Concha: O’Reilly’s Help in Saving BU Newspaper Another Example of TV Hosts Giving Back
We’ve heard this story often lately: With online options being infinitely more convenient and cost-effective, print journalism is dying. Even empires like the New York Times are being forced to borrow money from guys like Carlos Slim (at outrageous interest rates to boot).
Print publications swimming in debt has extended to college campuses as well. And in the case of Boston University, times are tough in and around Kenmore Square to the tune of $70,000 in debt for its student newspaper, The Daily Free Press. As of a few days ago, it appeared to be a foregone conclusion The FreeP would be shut down by the end of this year. But thanks to the unlikely combination of crowdsourcing, an owner of local car dealerships and Fox’s Bill O’Reilly, that debt no longer exists.
As of yesterday morning, random donations exceeded $15,000, with an additional $10,000 directly from O’Reilly and $50,000 from legendary local car dealer Ernie Boch Jr., (net worth: $1.1 billion, according to Boston Magazine). With cash to spare to future investment, the paper has been saved. Here’s what Editor-in-Chief Kyle Plantz‘s announcement via Twitter:
WE DID IT! This goes to show how important student journalism is. From @dailyfreepress board chairman: #FreePFund pic.twitter.com/qssoCWdkGm
— Kyle Plantz (@kylejplantz) November 12, 2014
So is this a case of throwing good money after bad? No. The paper says costs have been cut by 80 percent and most resources have been shifted to an online-centric model. But according to The FreeP’s Plantz, because of the shift, the “debt from former cycles remain.”
Per the The FreeP‘s GoFundMe page:
Much like any other legitimate newspaper, we are a business, and a vast majority of our funding comes from advertisements. Our costs during the last 44 years have included paying a printer for daily print production, rent, and the many small fees associated with running a business.
O’Reilly’s time while at Boston University while earning his master in Broadcast Journalism is interesting, as his classmate at the time (mid-70s) was one Howard Stern. O’Reilly has said he particularly remembered Stern–obviously an unknown at the time trying to find his voice–only because he was one of the few students there taller than he was (O’Reilly is 6’4, Stern 6’5). As for the donation, the Factor host says he got he start at the paper and it helped make him who he is today.
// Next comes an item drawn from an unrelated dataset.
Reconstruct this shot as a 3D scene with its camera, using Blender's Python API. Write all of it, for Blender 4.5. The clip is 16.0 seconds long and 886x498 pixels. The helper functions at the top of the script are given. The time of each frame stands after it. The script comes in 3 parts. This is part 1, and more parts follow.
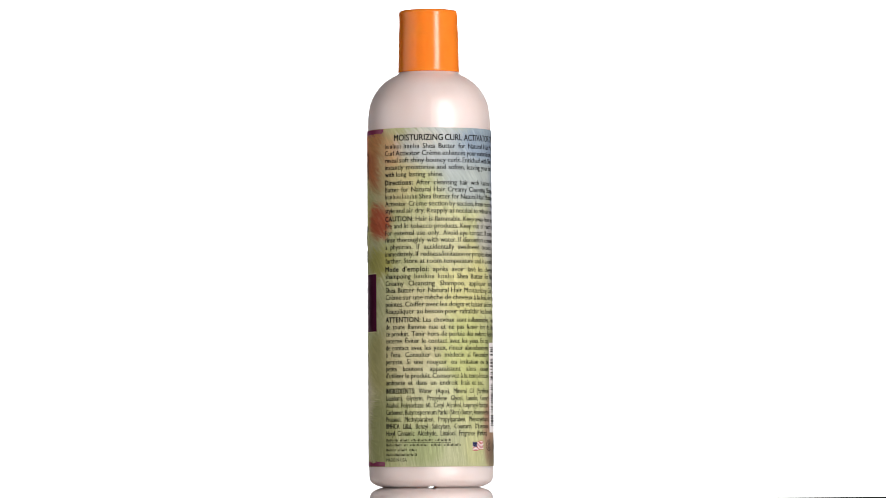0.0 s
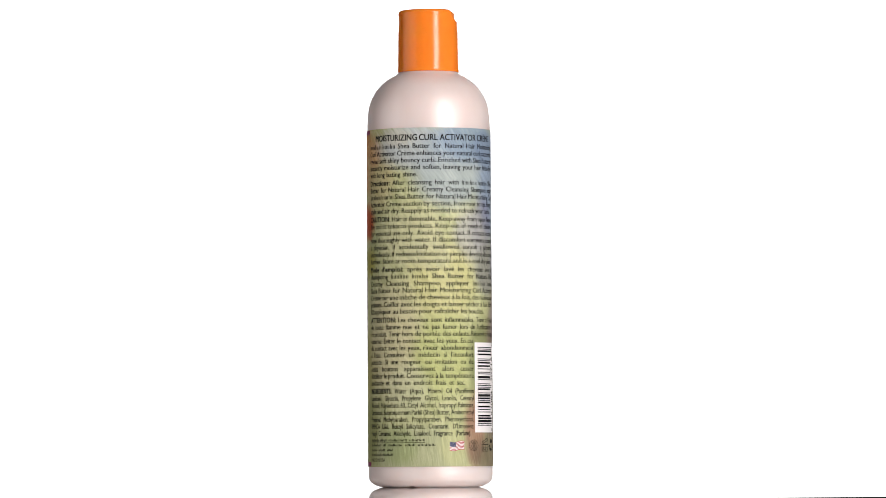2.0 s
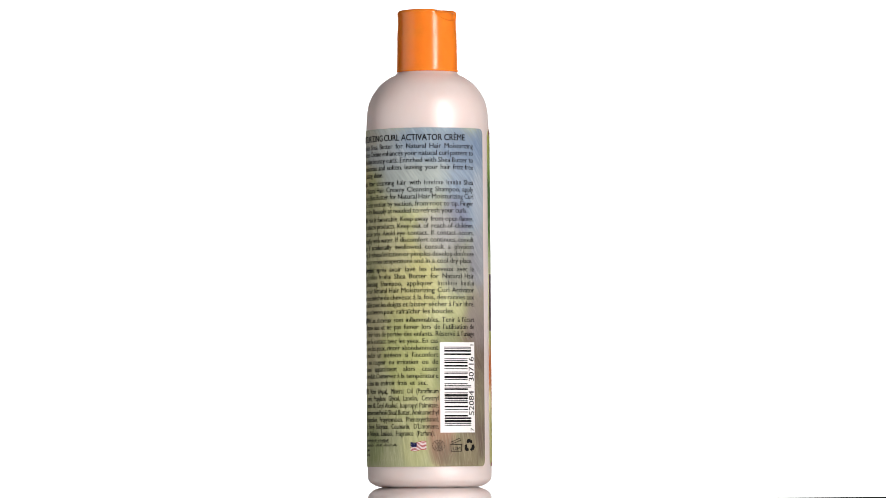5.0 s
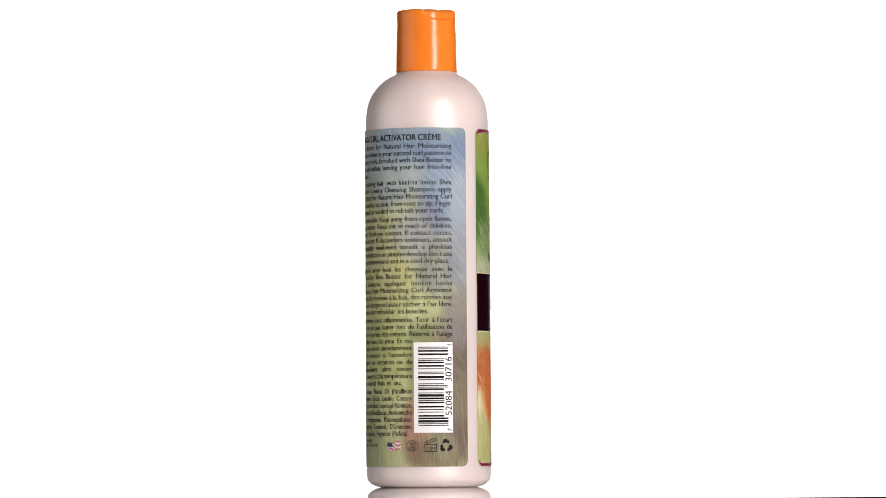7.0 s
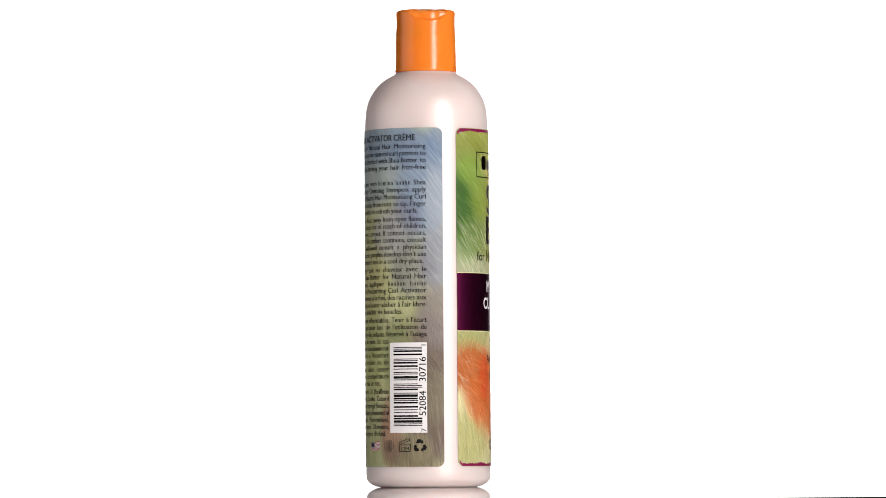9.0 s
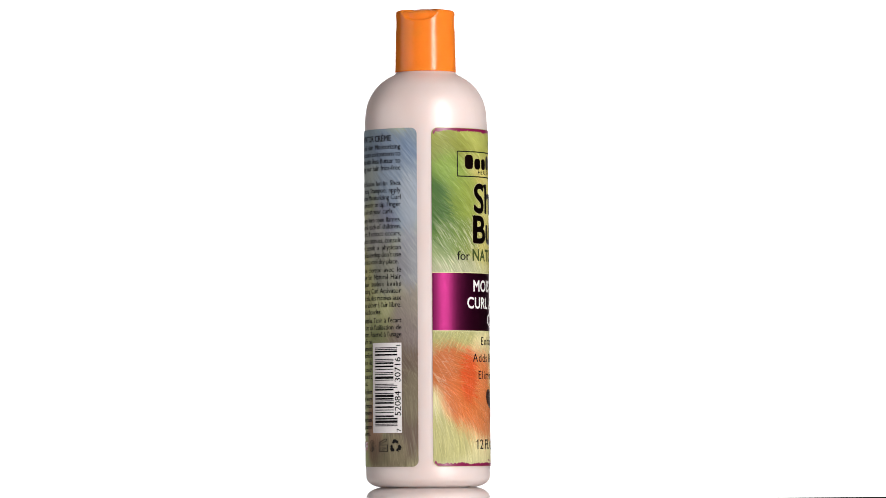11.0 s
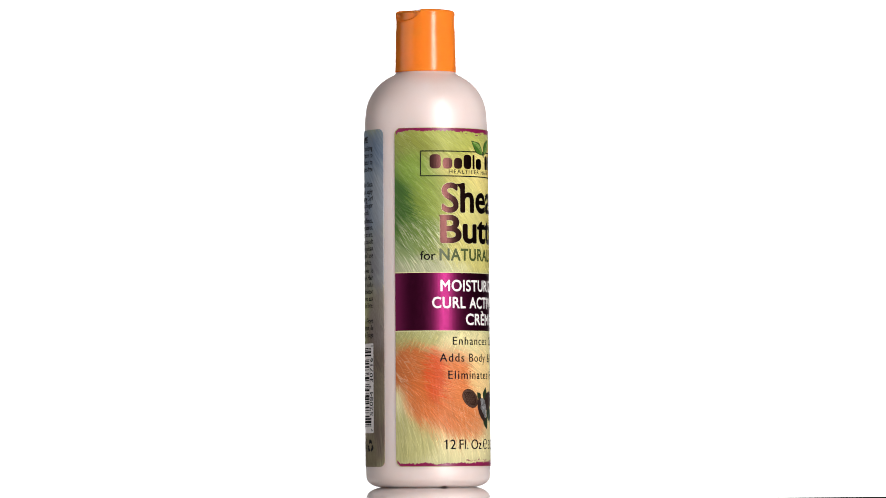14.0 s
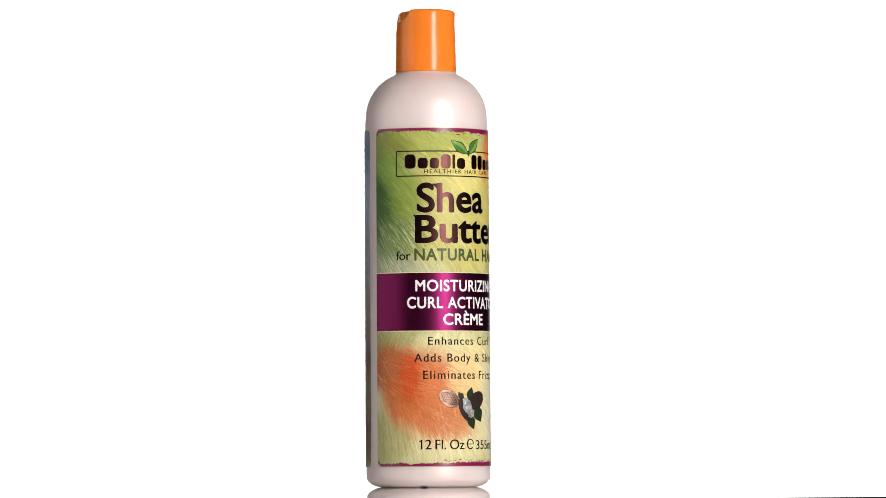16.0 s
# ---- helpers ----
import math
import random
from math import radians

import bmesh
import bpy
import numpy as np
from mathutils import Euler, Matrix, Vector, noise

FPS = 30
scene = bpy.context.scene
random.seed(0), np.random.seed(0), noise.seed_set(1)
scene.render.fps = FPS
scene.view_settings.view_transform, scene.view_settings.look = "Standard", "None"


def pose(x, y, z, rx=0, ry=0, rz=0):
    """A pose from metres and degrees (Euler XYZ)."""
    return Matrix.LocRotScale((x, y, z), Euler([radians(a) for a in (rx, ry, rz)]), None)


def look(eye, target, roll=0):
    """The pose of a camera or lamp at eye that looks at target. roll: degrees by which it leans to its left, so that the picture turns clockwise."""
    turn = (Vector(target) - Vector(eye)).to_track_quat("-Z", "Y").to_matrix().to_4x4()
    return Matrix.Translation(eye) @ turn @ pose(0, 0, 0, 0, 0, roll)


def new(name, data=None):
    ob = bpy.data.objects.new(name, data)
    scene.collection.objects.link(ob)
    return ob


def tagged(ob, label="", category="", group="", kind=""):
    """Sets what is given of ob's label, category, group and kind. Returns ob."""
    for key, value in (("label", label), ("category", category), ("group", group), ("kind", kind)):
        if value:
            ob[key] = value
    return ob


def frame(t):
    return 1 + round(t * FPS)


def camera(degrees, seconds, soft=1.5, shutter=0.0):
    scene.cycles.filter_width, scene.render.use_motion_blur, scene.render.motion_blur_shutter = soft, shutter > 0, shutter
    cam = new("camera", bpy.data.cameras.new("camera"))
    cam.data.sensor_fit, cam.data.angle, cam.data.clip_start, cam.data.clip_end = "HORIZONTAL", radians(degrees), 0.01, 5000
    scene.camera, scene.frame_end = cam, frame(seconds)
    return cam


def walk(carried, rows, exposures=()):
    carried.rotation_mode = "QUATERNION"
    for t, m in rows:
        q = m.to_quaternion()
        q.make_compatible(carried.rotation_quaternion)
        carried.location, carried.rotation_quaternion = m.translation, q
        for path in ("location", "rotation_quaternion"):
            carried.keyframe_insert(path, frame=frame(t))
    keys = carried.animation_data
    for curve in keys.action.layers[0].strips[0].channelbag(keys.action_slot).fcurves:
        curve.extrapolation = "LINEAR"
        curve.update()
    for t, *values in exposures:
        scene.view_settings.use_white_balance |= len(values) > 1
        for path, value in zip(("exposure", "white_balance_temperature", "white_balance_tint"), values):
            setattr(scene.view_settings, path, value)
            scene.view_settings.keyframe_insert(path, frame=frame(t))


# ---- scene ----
# A round lotion bottle turns on a white turntable in a studio.
TURN_RATE = 11.68          # degrees a second, clockwise from above
OFF_AXIS, OFF_ANGLE = 0.00080, 55.0   # the bottle stands a little off the axis

cam = camera(9.96, 16.0, soft=0.85)
EYE = Vector((0.0, -2.312, 0.0173))
YAW, PITCH = radians(0.165), radians(2.252)
AIM = EYE + Vector((math.sin(YAW) * math.cos(PITCH), math.cos(YAW) * math.cos(PITCH), math.sin(PITCH)))
walk(cam, [(0.0, look(EYE, AIM, -0.37)), (16.0, look(EYE, AIM, -0.37))])

# ---- light ----
world = bpy.data.worlds.new("studio")
scene.world = world
world.use_nodes = True
world.node_tree.nodes["Background"].inputs["Color"].default_value = (0.9, 0.95, 1.0, 1)
world.node_tree.nodes["Background"].inputs["Strength"].default_value = 0.0


def softbox(name, eye, target, width, height, watts, colour=(1, 1, 1)):
    lamp = bpy.data.lights.new(name, "AREA")
    lamp.shape, lamp.size, lamp.size_y, lamp.energy, lamp.color = "RECTANGLE", width, height, watts, colour
    ob = new(name, lamp)
    ob.matrix_world = look(eye, target)
    return ob


def around(azimuth, distance, z):
    """A place round the bottle; 0 degrees is towards the camera, positive to its right."""
    a = radians(azimuth)
    return (distance * math.sin(a), -distance * math.cos(a), z)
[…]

Ripping on cable news hosts has become almost a sport in today’s cynical world on Twitter and in comment sections like the friendly one below. But for every O’Reilly–who among at least a dozen other charities has also teamed up with President Obama to raise millions to buy all-terrain wheelchairs ($15K per) for war amputees– there’s a Lawrence O’Donnell of MSNBC. Earlier this year, The Last Word host announced that his program’s viewers raised over $7 million for the K.I.N.D. (Kids In Need of Desks) fund, a charity he co-founded with UNICEF, which provides desks and chairs to impoverished children in Africa who otherwise are forced to sit in dirt while in class for hours at a time.
Or there’s CNN’s Erin Burnett, who pushed management to do her OutFront program on the border of Mali and Afghanistan to highlight the plight of children there who virtually had nothing in the war-torn country, including clothes, with only dead birds to play with. She and her team has since created OutFront OutReach page on CNN.com, to “give the crisis a platform” and so viewers can give directly to the Malian refugee crisis, and many have.
Truth is, there isn’t enough space here to list all the altruistic deeds of television news anchors and hosts. They get paid very well, and most have covered or seen enough stories of hardship to know they can make a difference…
One child or person, or in the case of Boston University…one newspaper at a time.